The film — which also features fine work by Sarah Paulson, Michael Kenneth Williams, Paul Dano, Benedict Cumberbatch, Paul Giamatti, Alfre Woodard, Garret Dillahunt, Adepero Oduye and Beasts of the Southern Wild stars Quvenzhane Wallis and Dwight Henry — is one of several 2013 awards contenders that tackle the subject of race in America, along with Fruitvale Station, Lee Daniels’ The Butler and 42.
Northrup’s story and the brutality he witnesses during his time as a slave would be tough viewing for anyone, but that’s McQueen’s greatest strength and what truly sets “12 Years” apart. McQueen has no fear in depicting the true savagery thrust upon American slaves by their owners. He won’t flinch in holding on the image, even if it’s graphically disturbing. Slavery was an inhumane evil that McQueen refuses to turn away from. The fact McQueen makes this creative decision early on allows one heartbreaking whipping scene near the end of the movie to effectively become the picture’s climax. The scene is filmed completely in one shot allowing the tension to build as you realize there will be no escape for the victim or the viewer. It’s obviously tough to watch, but also brilliantly realized. As producer and supporting cast member Brad Pitt noted in the film’s post-screening Q&A, the film is so intense it makes you “want to take a group walk around the block.” And, yes, that’s a good thing.
12 Years is refreshingly not a slave revolt movie. It is not the rhythmic fever dream of Hunger, and thankfully so. Because in this era we are far enough from Harriet Tubman and the Underground Railroad, far enough from the Civil War. By keeping us firmly rooted in the tense twists and turns of a largely uncaring world, McQueen crafts a slave narrative filled with specific interiority and existential significance. We have little poetic respite—though Sean Babbitt’s cinematography is literally breathtaking—we have no comfort in the distance of poetry. We must be drawn through the minutiae of obstacle after obstacle, punishment after punishment, betrayal after betrayal.
Although Ridley sometimes writes his villains’ lines a little more broadly and obviously than needed, the overall mixture of period flavor with contemporary accessibility in the verbiage couldn’t be any better balanced.

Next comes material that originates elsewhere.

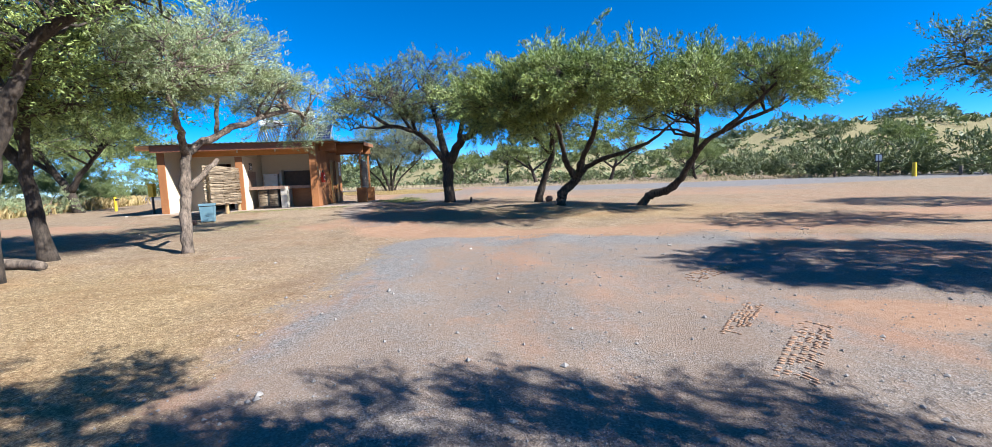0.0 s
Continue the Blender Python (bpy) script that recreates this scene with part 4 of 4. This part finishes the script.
# ---- loose things on the ground ----
def stone(name, x, y, size, mat, label, seed, squash=0.65, category="stone", group="", sink=0.25):
    b = bmesh.new()
    bmesh.ops.create_icosphere(b, subdivisions=2, radius=1)
    noise.seed_set(seed)
    for vert in b.verts:
        k = 1 + 0.35 * noise.noise(vert.co * 1.3 + Vector((seed, 0, 0)))
        vert.co = Vector((vert.co.x * k * size, vert.co.y * k * size * 0.8, vert.co.z * k * size * squash))
    ob = part(name, b, mat, None)
    ob.matrix_basis = pose(x, y, gz(x, y) + size * squash * (1 - sink), 0, 0, seed * 47)
    return tagged(ob, label, category, group)


stone("rock", -10.2, 15.85, 0.15, M_STONE_RED, "reddish brown rock beside the bin", 3, 0.7, "rock")
stone("rock", 2.55, 21.5, 0.2, M_STONE_RED, "dark reddish rock at the foot of an acacia", 5, 0.8, "rock")
for i, (x, y, r) in enumerate(((-3.9, 8.2, 0.05), (-2.0, 10.4, 0.045), (-0.5, 9.2, 0.06), (1.9, 8.3, 0.04), (3.4, 9.1, 0.07), (-1.3, 7.0, 0.05), (-15.2, 19.4, 0.11), (-4.6, 13.2, 0.04), (0.6, 6.1, 0.045), (2.9, 6.4, 0.05), (-5.9, 15.2, 0.035), (4.6, 9.8, 0.06))):
    stone("pale_stone", x, y, r * 0.6, M_STONE_PALE if i in (0, 2, 6) else M_STONE, "pale loose stone on the ground", 11 + i, 0.4, "stone", "loose stones", 0.45)
for x, y, h, r in ((-1.05, 21.6, 0.22, 0.06), (-9.2, 8.4, 0.3, 0.07)):
    st = thing("tree_stump", pose(x, y, gz(x, y)), "small dark cut stump in the shade", "stump", "cut stumps")
    part("stump", rod((0, 0, -0.05), (0.02, 0, h), r, r * 0.75, 10, bevel=0.01), M_BARK_DARK, st)
logp = curve_through([(-9.6, 7.9, 0.40), (-9.0, 8.2, 0.44), (-8.3, 8.25, 0.40), (-7.9, 8.1, 0.38)], 4)
log = raw("fallen_log", *tube(logp, np.linspace(0.11, 0.08, len(logp)), 10), M_BARK, smooth=True)
tagged(log, "rough fallen log lying between two thorn trees", "log")

# yellow markers beyond the building
yel = thing("yellow_bin_post", pose(-14.9, 20.6, gz(-14.9, 20.6)), "yellow box on a dark post beside the building", "post")
part("post", rod((0, 0, -0.1), (0, 0, 0.75), 0.05, 0.045, 12), M_BLACK_STEEL, yel)
part("box", box(-0.11, 0.11, -0.1, 0.1, 0.75, 1.25, 0.02), M_YELLOW, yel, "yellow painted box")
part("cap", box(-0.13, 0.13, -0.12, 0.12, 1.25, 1.32, 0.015), M_YELLOW, yel)
yel2 = thing("yellow_hydrant", pose(-19.6, 24.4, gz(-19.6, 24.4)), "small yellow standpipe at the scrub's edge", "standpipe")
part("pipe", rod((0, 0, -0.1), (0, 0, 0.75), 0.07, 0.06, 12), M_YELLOW, yel2)
part("tap", box(-0.06, 0.18, -0.05, 0.05, 0.55, 0.65, 0.01), M_BLACK_STEEL, yel2)

# sign and post beyond the road
sg = thing("road_sign", pose(39.5, 48.0, gz(39.5, 48.0), 0, 0, -40), "black post with a small white sign", "sign")
part("post", rod((0, 0, -0.1), (0, 0, 2.3), 0.07, None, 10), M_BLACK_STEEL, sg)
part("plate", box(-0.3, 0.3, -0.09, -0.07, 1.45, 2.3, 0.01), M_BLACK_STEEL, sg)
part("face", box(-0.24, -0.03, -0.105, -0.092, 1.6, 2.2, 0.004), M_WHITE, sg, "white panel")
part("face", box(0.03, 0.24, -0.105, -0.092, 1.6, 2.2, 0.004), M_WHITE, sg, "white panel")
yp = thing("yellow_post", pose(40.5, 45.0, gz(40.5, 45.0)), "short yellow marker post", "post")
part("post", rod((0, 0, -0.1), (0, 0, 1.35), 0.2, 0.18, 12, bevel=0.03), M_YELLOW, yp)
for x, y in ((44, 44), (47, 43), (50, 41.5)):
    fp = thing("fence_post", pose(x, y, gz(x, y)), "weathered wooden fence post in dry grass", "post", "fence posts")
    part("pole", rod((0, 0, -0.1), (0.03, 0, 0.9), 0.16, 0.14, 10), M_STICK_GREY, fp)

# dead branch and cord
dead = raw("dead_branch", *tube(curve_through([(-23.2, 20.6, 0.75), (-23.5, 20.7, 1.3), (-24.2, 20.8, 1.9), (-24.7, 20.9, 2.3)], 4), np.linspace(0.12, 0.05, 13), 8), M_BARK, smooth=True)
tagged(dead, "bare dead branch standing in the scrub", "branch")
cord = raw("hanging_cord", *tube(curve_through([(-2.28, 21.62, 1.75), (-2.36, 21.56, 1.55), (-2.38, 21.55, 1.42), (-2.32, 21.56, 1.38), (-2.27, 21.6, 1.55)], 5), [0.006] * 21, 6), M_BLACK_STEEL, smooth=True)
tagged(cord, "dark cord hanging on the tree trunk", "cord")


# ---- litter, gravel and grass ----
def blades(name, xs, ys, rng, length, width, mat, label, lean=0.5, flat=False, category="grass", per=1):
    """Thin blades standing or lying on the ground, as one mass."""
    x, y = np.repeat(xs, per), np.repeat(ys, per)
    if per > 1:
        x, y = x + rng.normal(0, length * 0.35, len(x)), y + rng.normal(0, length * 0.35, len(y))
    n = len(x)
    z = rise(x, y)
    ang = rng.uniform(0, 2 * np.pi, n)
    d = np.stack([np.cos(ang), np.sin(ang), np.full(n, 0.12) if flat else 0], -1) if flat else np.stack([np.cos(ang) * rng.uniform(0, lean, n), np.sin(ang) * rng.uniform(0, lean, n), np.ones(n)], -1)
    L = length * rng.uniform(0.4, 1.3, n)[:, None]
    side = np.stack([-np.sin(ang), np.cos(ang), rng.normal(0, 0.3, n)], -1) * width * 0.5
    p = np.stack([x, y, z + (0.006 if flat else -0.02)], -1)
    V = np.stack([p - side, p + side, p + d * L * 0.6 + side * 0.7, p + d * L + (0 if flat else 1) * np.stack([np.cos(ang), np.sin(ang), -0.4 * np.ones(n)], -1) * L * 0.18], 1).reshape(-1, 3)
    ob = raw(name, V, np.arange(n * 4).reshape(n, 4), mat)
    return tagged(ob, label, category, kind="stuff")


rng_g = np.random.default_rng(9)


def off_gravel(x, y):
    inside = (np.abs(x - 1.2) < 3.3) & (y < 10.6)
    path = np.abs(x + 2.6 - (12.3 - y) * 0.35) < 0.9
    slab = (np.abs((x + 10.6) * 0.988 + (y - 22.9) * 0.156) < 4.3) & (np.abs(-(x + 10.6) * 0.156 + (y - 22.9) * 0.988) < 3.6)
    return ~inside & ~slab & ~(path & (rng_g.random(len(x)) < 0.85))


x, y = rng_g.uniform(-14, 9, 95000), rng_g.uniform(1.5, 25, 95000)
patchy = (np.sin(x * 1.7 + y * 0.6) + np.sin(y * 2.1 - x * 0.8) + np.sin(x * 4.1 + 2) * 0.6) > rng_g.uniform(-2.2, 1.4, len(x))
ok = off_gravel(x, y) & patchy
blades("straw_litter", x[ok], y[ok], rng_g, 0.032, 0.0055, M_STRAW_PALE, "short dry straw lying over the soil", flat=True, category="straw")
x, y = rng_g.uniform(-14, 9, 16000), rng_g.uniform(3, 25, 16000)
ok = off_gravel(x, y)
blades("dry_tufts", x[ok], y[ok], rng_g, 0.028, 0.007, M_STRAW, "short dry grass stubble", 1.2, per=4)
t = rng_g.uniform(0, 1, 900)
blades("green_grass", -10.6 + 4.6 * t + rng_g.normal(0, 0.1, 900), 18.95 + 0.75 * t + rng_g.normal(0, 0.19, 900), rng_g, 0.045, 0.009, M_GRASS, "thin green grass along the slab edge", 1.0, per=6)
blades("green_grass", rng_g.normal(-5.0, 0.6, 500), rng_g.normal(25.6, 0.9, 500), rng_g, 0.08, 0.012, M_GRASS, "thin green grass beside the veranda", 0.8, per=6)
ang, rr = rng_g.uniform(0, 6.28, 5200), np.sqrt(rng_g.uniform(0.02, 1, 5200)) * 3.6
blades("dry_grass_ring", -6.6 + np.cos(ang) * rr * 1.25, 31.6 + np.sin(ang) * rr * 0.7, rng_g, 0.11, 0.014, M_STRAW, "golden dry grass round the grey tree", 0.8, per=4)
x, y = rng_g.uniform(-40, 70, 12000), 49 + 45 * rng_g.uniform(0, 1, 12000) ** 1.4
ok = np.sin(x * 0.31 + y * 0.5) + np.sin(x * 0.83 - y * 0.3 + 1) + rng_g.normal(0, 0.7, 12000) > 0.1
x, y = x[ok], y[ok]
blades("pale_grass_belt", x, y, rng_g, 0.32, 0.05, M_STRAW_PALE, "pale dry grass beyond the gravel road", 0.7, per=4)
x = rng_g.uniform(-40, -14, 5200)
y = 14.5 + (-14 - x) * 0.12 + rng_g.uniform(5.0, 16, 5200)
far_in = x < -21.5 - (y - 20) * 0.15
blades("scrub_grass", x[far_in], y[far_in], rng_g, 0.6, 0.05, M_STRAW, "tall straw-coloured grass at the scrub's edge", 0.6, per=5)

rng_p = np.random.default_rng(21)
npeb = 5200
px, py = rng_p.uniform(-2.6, 7.5, npeb), rng_p.uniform(1.2, 11.0, npeb)
ico_v = np.array([(0, 0, 1), (1, 0, 0), (0, 1, 0), (-1, 0, 0), (0, -1, 0), (0, 0, -1)], float)
ico_f = np.array([(0, 1, 2), (0, 2, 3), (0, 3, 4), (0, 4, 1), (5, 2, 1), (5, 3, 2), (5, 4, 3), (5, 1, 4)])
size = rng_p.lognormal(-4.75, 0.5, npeb)
pv_all = ico_v[None] * (size[:, None, None] * rng_p.uniform(0.6, 1.3, (npeb, 6, 3)) * np.array([1, 1, 0.7])) + np.stack([px, py, rise(px, py) + size * 0.25], -1)[:, None]
pf_all = (ico_f[None] + (np.arange(npeb) * 6)[:, None, None]).reshape(-1, 3)
tagged(raw("loose_gravel", pv_all.reshape(-1, 3), pf_all, M_STONE), "loose grey gravel stones on the drive", "gravel", kind="stuff")


# tyre marks: low ridges of red sand
M_SAND = surface("red_sand", (0.33, 0.19, 0.12), (0.40, 0.255, 0.17), 8, 0.95, 50, 0.8, 0.006)
ridge = Pile()
for ax, ay, bx, by, width in ((2.02, 3.12, 3.0, 4.3, 0.28), (2.05, 4.0, 2.85, 5.1, 0.22), (2.55, 6.15, 3.6, 7.0, 0.32)):
    length = math.hypot(bx - ax, by - ay)
    fx, fy = (bx - ax) / length, (by - ay) / length
    worn = rng_p.uniform(0, 6)
    for i in range(int(length / 0.046)):
        for j in range(5):
            if rng_p.random() < 0.32 + 0.45 * max(0.0, math.sin(i * 0.21 + worn + j * 0.5)):
                continue
            off = (j - 2) * width / 5 + rng_p.normal(0, 0.006)
            along = i * 0.046 + (0.022 if j % 2 else 0.0)
            cx, cy = ax + fx * along - fy * off, ay + fy * along + fx * off
            skew = 0.35 * (j - 2) / 2
            half = width * 0.085 * rng_p.uniform(0.8, 1.15)
            p0 = np.array([cx + (fy + skew * fx) * half, cy - (fx - skew * fy) * half, gz(cx, cy) + 0.003])
            p1 = np.array([cx - (fy + skew * fx) * half, cy + (fx - skew * fy) * half, gz(cx, cy) + 0.003])
            ridge.add(*tube(np.linspace(p0, p1, 3), np.array([0.006, 0.0095, 0.005]) * rng_p.uniform(0.8, 1.2), 5))
tagged(raw("tyre_marks", np.vstack(ridge.v), ridge.f, M_SAND, smooth=True), "tyre tread marks pressed in red sand", "tyre marks", kind="stuff")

As for McQueen’s work, advance chatter had some wondering whether he had what it took to make a mainstream entertainment his third time around, but there won’t be much questioning of that after doubters see “12 Years a Slave.” It has the strokes you’d expect out of a studio picture but also some moments few other directors would have attempted, like an agonizingly beautiful sequence in which Solomon literally tip-toes his way through a near-hanging that goes on for several silent minutes. If McQueen could forge a career working arthouse moments into multiplex movies, that’d be a case of mistaken identity we’d be happy to live with.
There are echoes of the paranoid urgency and claustrophobic McQueen memorably built around a single setting in “Hunger,” but “Slave” carries them to a grander emotional scale. As Northup is thrust on to a boat with other frantic new captures, Hans Zimmer’s pulsating score compliments an intense montage of whispered exchanges between Northup and the other prisoners. The strength of the images shot by cinematographer Sean Bobbitt (“The Place Beyond the Pines”), first glimpsed in the prologue, provide an intricate clash of colors — from the sharp blues of the surrounding ocean to the murky shadows of the ship’s belly.
The overload of sights and sounds efficiently sets up the stakes at hand, with Northup struggling to adapt to a new set of rules: More experienced slaves tell him to remain mum about his literacy, keep his head down and follow each awful new order. But Northup, a prideful man with education and culture to spare, holds tight to a spirit of defiance. “I don’t want to survive,” he asserts. “I want to live.” That’s just the prelude to a movie in which Northup’s valiant convictions get tested again and again.